The MU:M Office Building (2015) in Paju Book City north of Seoul is a case in point. Initial discrepancies between design intent and onsite conditions, and communication gaps among the bricklayers, created challenges that could only be resolved through continual dialogue and consultation. The experience reminded Chun that architecture is not an individual achievement but the result of cooperation, communication, perseverance, and collective pride.

Dialogue in the Dark, a global exhibition that began in Germany in 1988, immerses visitors in complete darkness to awaken senses other than sight and ask what true communication really means. The Dialogue in the Dark Bukchon venue expresses this concept architecturally with an exterior skin inspired by a traditional bamboo screen.
© Kim Yongkwan

She also believes that senior architects must openly share their failures and frustrations so that younger colleagues can learn from them and seek better solutions. This collective transparency forms the basis of an architectural ecosystem where knowledge and experience accumulate, enabling architecture to exert social influence rather than simply perform basic functions.

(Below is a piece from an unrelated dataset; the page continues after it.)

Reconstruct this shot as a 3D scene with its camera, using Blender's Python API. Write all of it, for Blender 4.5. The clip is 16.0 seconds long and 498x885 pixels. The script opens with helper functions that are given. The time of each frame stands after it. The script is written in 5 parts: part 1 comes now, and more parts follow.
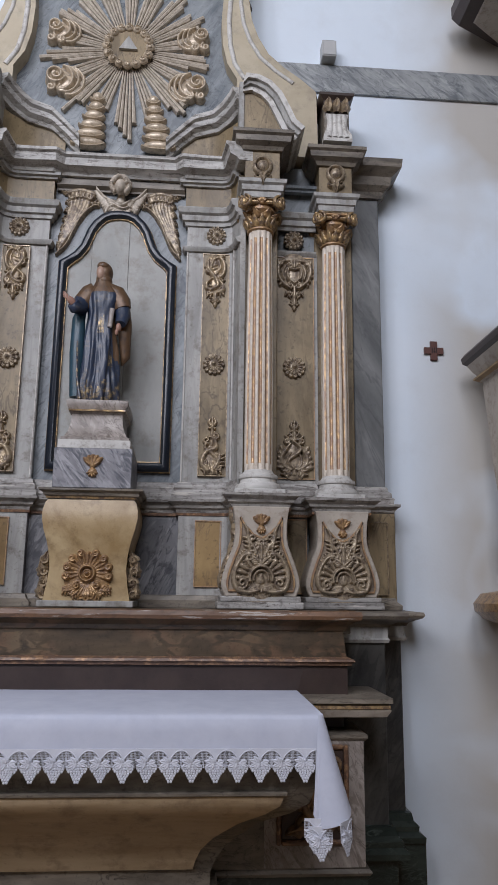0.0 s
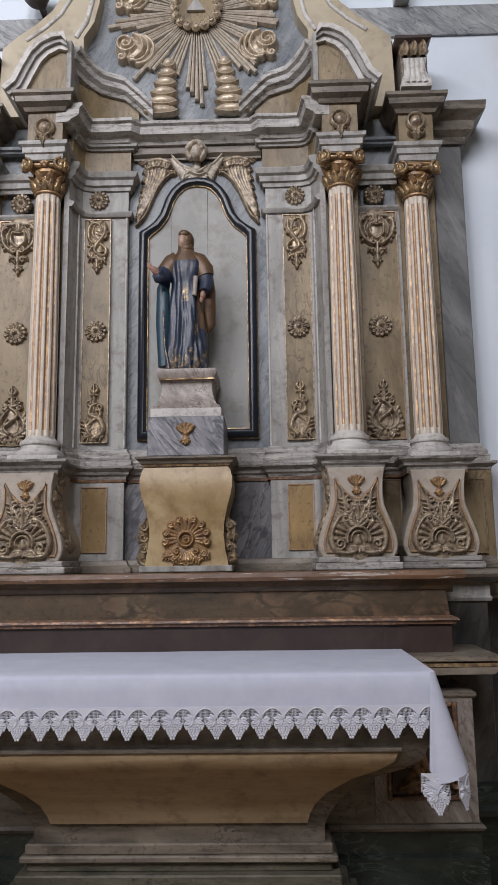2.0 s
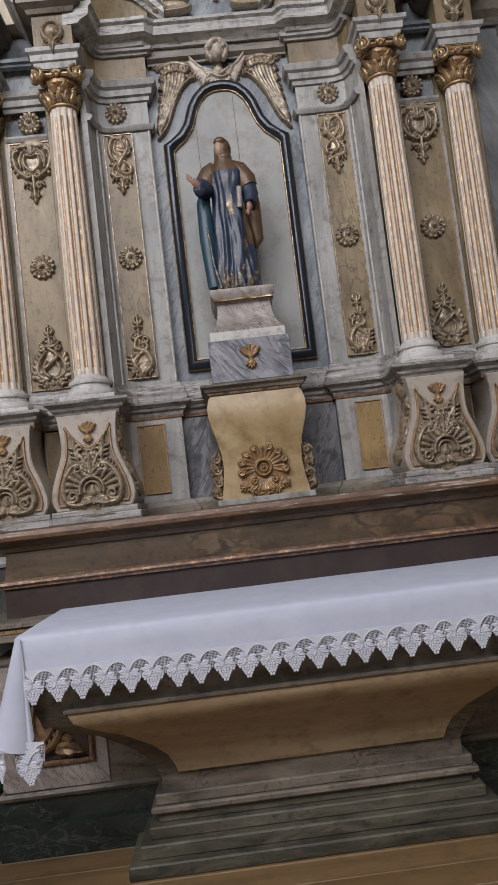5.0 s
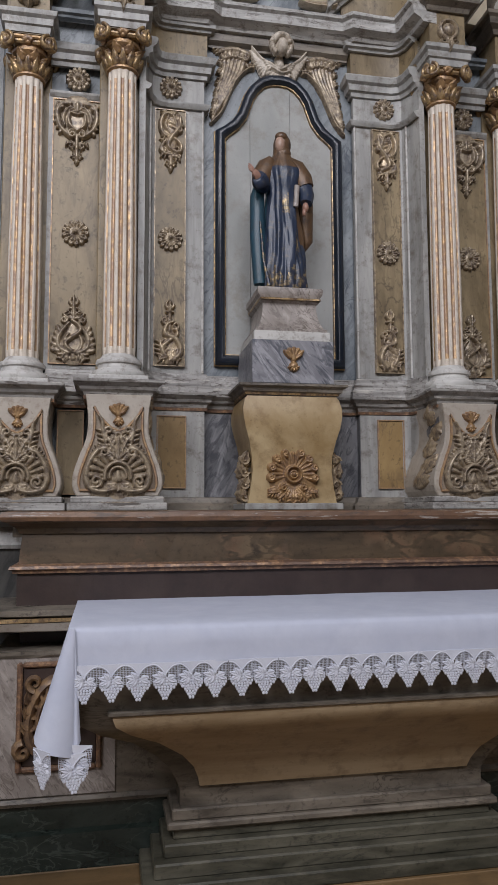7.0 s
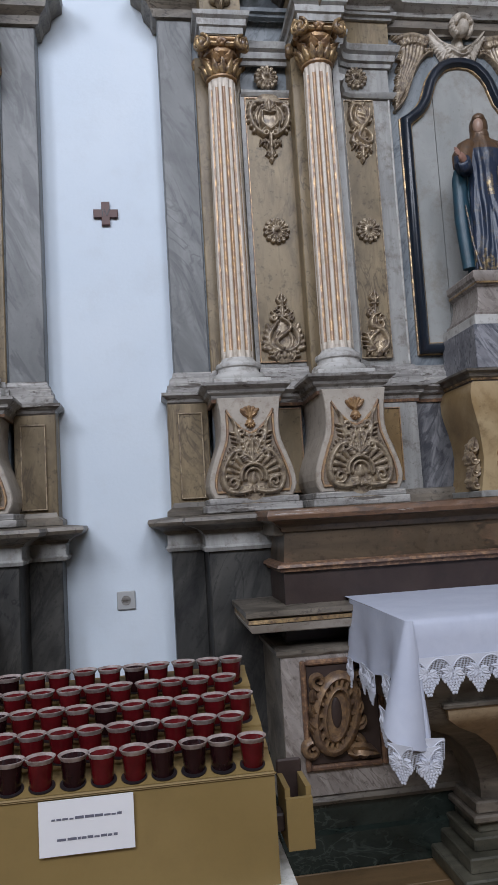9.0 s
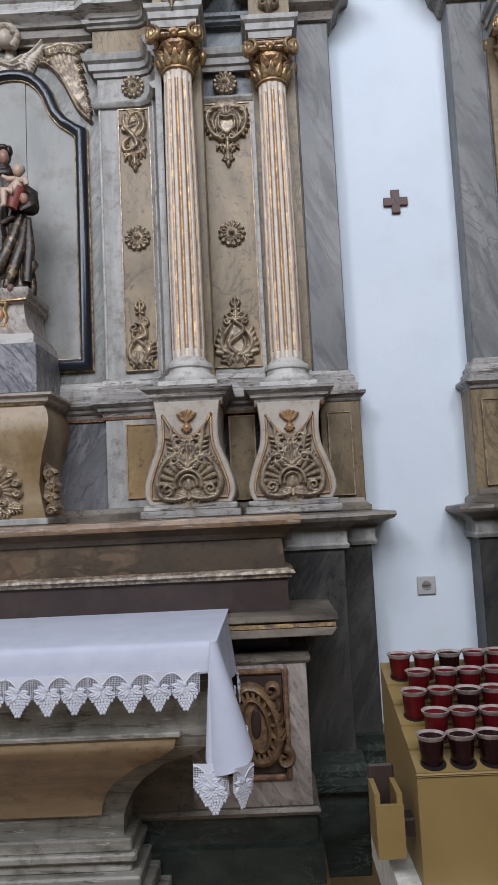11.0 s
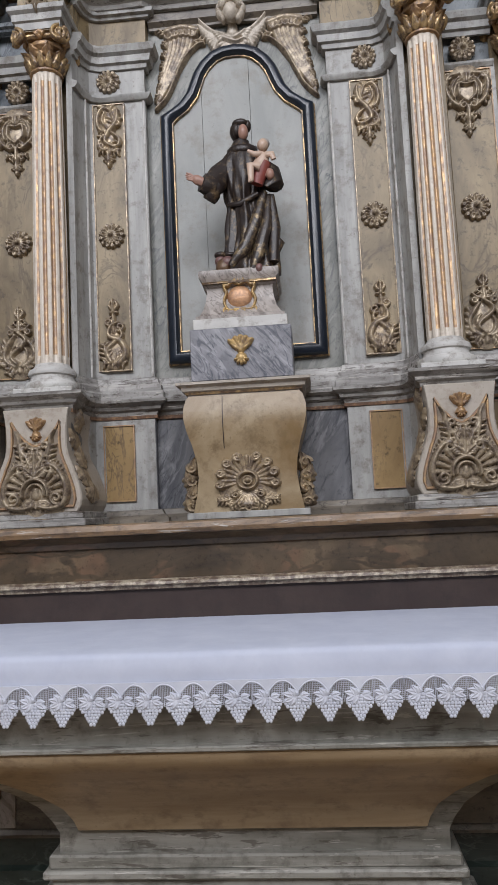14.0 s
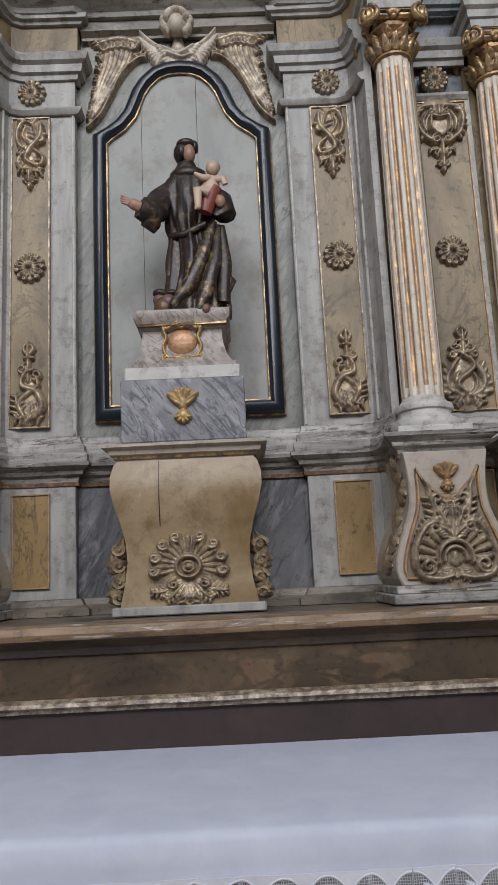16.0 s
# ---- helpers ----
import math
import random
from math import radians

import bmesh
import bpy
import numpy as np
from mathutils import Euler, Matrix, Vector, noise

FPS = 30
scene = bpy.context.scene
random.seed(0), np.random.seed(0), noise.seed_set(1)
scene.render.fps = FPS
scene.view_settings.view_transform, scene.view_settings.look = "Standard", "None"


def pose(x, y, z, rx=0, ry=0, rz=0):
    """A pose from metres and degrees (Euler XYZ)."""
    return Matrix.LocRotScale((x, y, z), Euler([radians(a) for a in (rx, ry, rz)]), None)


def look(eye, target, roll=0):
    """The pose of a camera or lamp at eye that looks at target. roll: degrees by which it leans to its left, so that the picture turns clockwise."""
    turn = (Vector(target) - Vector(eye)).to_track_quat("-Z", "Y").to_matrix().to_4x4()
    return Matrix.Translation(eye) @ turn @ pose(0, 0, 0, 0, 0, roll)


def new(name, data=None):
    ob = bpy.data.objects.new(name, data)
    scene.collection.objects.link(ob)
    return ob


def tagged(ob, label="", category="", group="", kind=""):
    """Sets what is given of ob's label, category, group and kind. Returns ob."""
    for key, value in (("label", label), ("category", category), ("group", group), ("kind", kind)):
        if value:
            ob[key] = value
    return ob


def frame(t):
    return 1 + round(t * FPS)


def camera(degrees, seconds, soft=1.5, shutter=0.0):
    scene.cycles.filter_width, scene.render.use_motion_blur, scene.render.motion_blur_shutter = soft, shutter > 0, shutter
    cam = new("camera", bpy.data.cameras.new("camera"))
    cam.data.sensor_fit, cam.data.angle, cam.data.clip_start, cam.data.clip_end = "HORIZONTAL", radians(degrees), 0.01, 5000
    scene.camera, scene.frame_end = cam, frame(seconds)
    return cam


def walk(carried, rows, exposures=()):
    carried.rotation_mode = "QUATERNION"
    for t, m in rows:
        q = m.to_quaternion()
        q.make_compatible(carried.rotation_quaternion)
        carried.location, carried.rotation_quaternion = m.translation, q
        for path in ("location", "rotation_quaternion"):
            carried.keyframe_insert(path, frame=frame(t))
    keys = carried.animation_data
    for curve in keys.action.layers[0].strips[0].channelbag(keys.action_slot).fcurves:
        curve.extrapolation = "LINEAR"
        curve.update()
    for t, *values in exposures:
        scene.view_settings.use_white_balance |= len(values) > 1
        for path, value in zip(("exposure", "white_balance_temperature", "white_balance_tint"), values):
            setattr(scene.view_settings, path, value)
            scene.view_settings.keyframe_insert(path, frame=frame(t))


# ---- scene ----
cam = camera(37.7, 16.0, soft=1.1)
METRES, EYE, TILT, LEAN, TURN = 4.7, 1.5, 0.0, 0.0, -4.2
ROWS = [
    (0.0, 0.0, 0.0, 0.0, -0.15, 11.93, -0.69),
    (0.5, -0.0046, 0.001, -0.0001, 1.26, 11.29, -0.04),
    (1.0, -0.0088, 0.0025, -0.001, 2.17, 10.6, 0.66),
    (1.5, -0.0166, 0.0018, -0.0012, 3.32, 10.01, 0.66),
    (2.0, -0.0216, 0.0019, -0.0045, 5.78, 9.41, 0.81),
    (2.5, -0.0274, 0.0003, -0.0062, 8.56, 8.66, 1.18),
    (3.0, -0.0236, -0.0005, -0.0096, 10.49, 7.33, 3.21),
    (3.5, -0.0296, 0.0016, -0.0122, 10.87, 6.13, 6.82),
    (4.0, -0.074, 0.0127, -0.0133, 7.09, 5.39, 7.54),
    (4.5, -0.1137, 0.0274, -0.0138, 5.02, 5.06, 7.67),
    (7.0, -0.2849, 0.069, -0.0129, -6.62, 5.34, 0.23),
    (7.5, -0.3222, 0.0814, -0.011, -6.28, 5.72, 1.36),
    (8.0, -0.3654, 0.0871, -0.011, -5.86, 5.77, 3.58),
    (8.5, -0.4211, 0.0806, -0.011, -5.66, 5.74, 3.45),
    (9.0, -0.4657, 0.0914, -0.0135, -3.64, 5.5, 3.4),
    (9.5, -0.5057, 0.1059, -0.0115, -0.02, 5.51, 4.55),
    (10.0, -0.5548, 0.0984, -0.0138, 1.97, 5.39, 3.99),
    (12.5, -0.7513, 0.0639, -0.0103, 9.75, 5.85, 1.9),
    (13.0, -0.7835, 0.0596, -0.0097, 10.13, 5.98, 1.67),
    (13.5, -0.8118, 0.078, -0.0079, 9.88, 6.07, 2.3),
    (14.0, -0.8312, 0.0965, -0.0143, 9.29, 5.91, 2.73),
    (14.5, -0.8486, 0.1058, -0.0123, 7.01, 5.81, 2.59),
    (15.0, -0.849, 0.1366, -0.0042, 4.56, 5.84, 3.1),
    (15.5, -0.8494, 0.1851, 0.0043, 3.67, 7.04, 2.98),
    (16.0, -0.8541, 0.2028, 0.0116, 3.98, 10.05, 2.67),
]
walk(cam, [(t, pose(0, 0, EYE, TILT, LEAN, TURN) @ pose(METRES * x, METRES * y, METRES * z, 90 + pitch, roll, yaw)) for t, x, y, z, yaw, pitch, roll in ROWS],
     [(0, -0.02, 6500, 13), (2.5, 0.03, 6900, 13), (4.5, 0.04, 6880, 12), (7, -0.07, 6700, 12), (9, -0.13, 6250, 10), (10, 0.0, 6300, 10),
      (12.5, -0.02, 6650, 10), (14, 0.02, 6630, 10), (15.5, -0.13, 6800, 9), (16, -0.2, 6750, 9)])

# ---- daylight ----
world = bpy.data.worlds.new("world")
scene.world = world
world.use_nodes = True
wn = world.node_tree.nodes
sky = wn.new("ShaderNodeTexSky")
sky.sky_type, sky.sun_disc = "NISHITA", False
sky.sun_elevation, sky.sun_rotation = radians(45), radians(160)
wn["Background"].inputs[1].default_value = 0.06
world.node_tree.links.new(sky.outputs[0], wn["Background"].inputs[0])
FLOOR = 0.0
DAIS = 0.15
WALL = 4.05          # face of the white wall
CEIL = 10.2
WINDOWS = (-6.6, -3.5, -0.4)
WINDOW_W, WINDOW_Z0, WINDOW_Z1, REAR = 2.2, 5.3, 8.6, -3.8
for wx, watts in zip(WINDOWS, (370, 318, 283)):
    lamp = new("window_light", bpy.data.lights.new("window_light", "AREA"))
    lamp.data.shape, lamp.data.size, lamp.data.size_y = "RECTANGLE", WINDOW_W, WINDOW_Z1 - WINDOW_Z0
    lamp.data.energy, lamp.data.color = watts, (0.90, 0.92, 1.0)
    lamp.matrix_world = look((wx, REAR - 0.1, (WINDOW_Z0 + WINDOW_Z1) / 2), (wx, 4, (WINDOW_Z0 + WINDOW_Z1) / 2 - 4.2))


# ---- materials ----
def shader(name, rough=0.6, metal=0.0):
    m = bpy.data.materials.new(name)
    m.use_nodes = True
    nt = m.node_tree
    b = nt.nodes["Principled BSDF"]
    b.inputs["Roughness"].default_value, b.inputs["Metallic"].default_value = rough, metal
    return m, nt, b


def node(nt, kind, **kw):
    n = nt.nodes.new(kind)
    for k, v in kw.items():
        n.inputs[k].default_value = v
    return n


def ramp(nt, fac, stops):
    r = nt.nodes.new("ShaderNodeValToRGB")
    e = r.color_ramp.elements
    while len(e) < len(stops):
        e.new(0.5)
    for el, (p, c) in zip(e, stops):
        el.position, el.color = p, (*c, 1) if len(c) == 3 else c
    nt.links.new(fac, r.inputs[0])
    return r.outputs[0]


def mix(nt, fac, a, b, blend="MIX"):
    m = nt.nodes.new("ShaderNodeMix")
    m.data_type, m.blend_type = "RGBA", blend
    for s, v in ((m.inputs[0], fac), (m.inputs[6], a), (m.inputs[7], b)):
        if isinstance(v, (int, float)):
            s.default_value = v
        elif isinstance(v, tuple):
            s.default_value = (*v, 1)
        else:
            nt.links.new(v, s)
    return m.outputs[2]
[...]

“Looking back, I think architecture is ultimately about building relationships between people,” Chun reflects. “It isn’t only about creating space; it’s about imagining how the people will encounter one another there, what they will experience, and how they will feel in that space.”

Chun approaches architecture not merely as the act of building something beautiful but as a sustained inquiry into what society needs, conveying a strong message about positive change.

Inside a stone warehouse in Namhae, the once simple space that stored grain required extensive reinforcement to suit its new purpose. Old wooden trusses were replaced with steel members to support the roof, and H-beams were installed and designed to function as structural columns.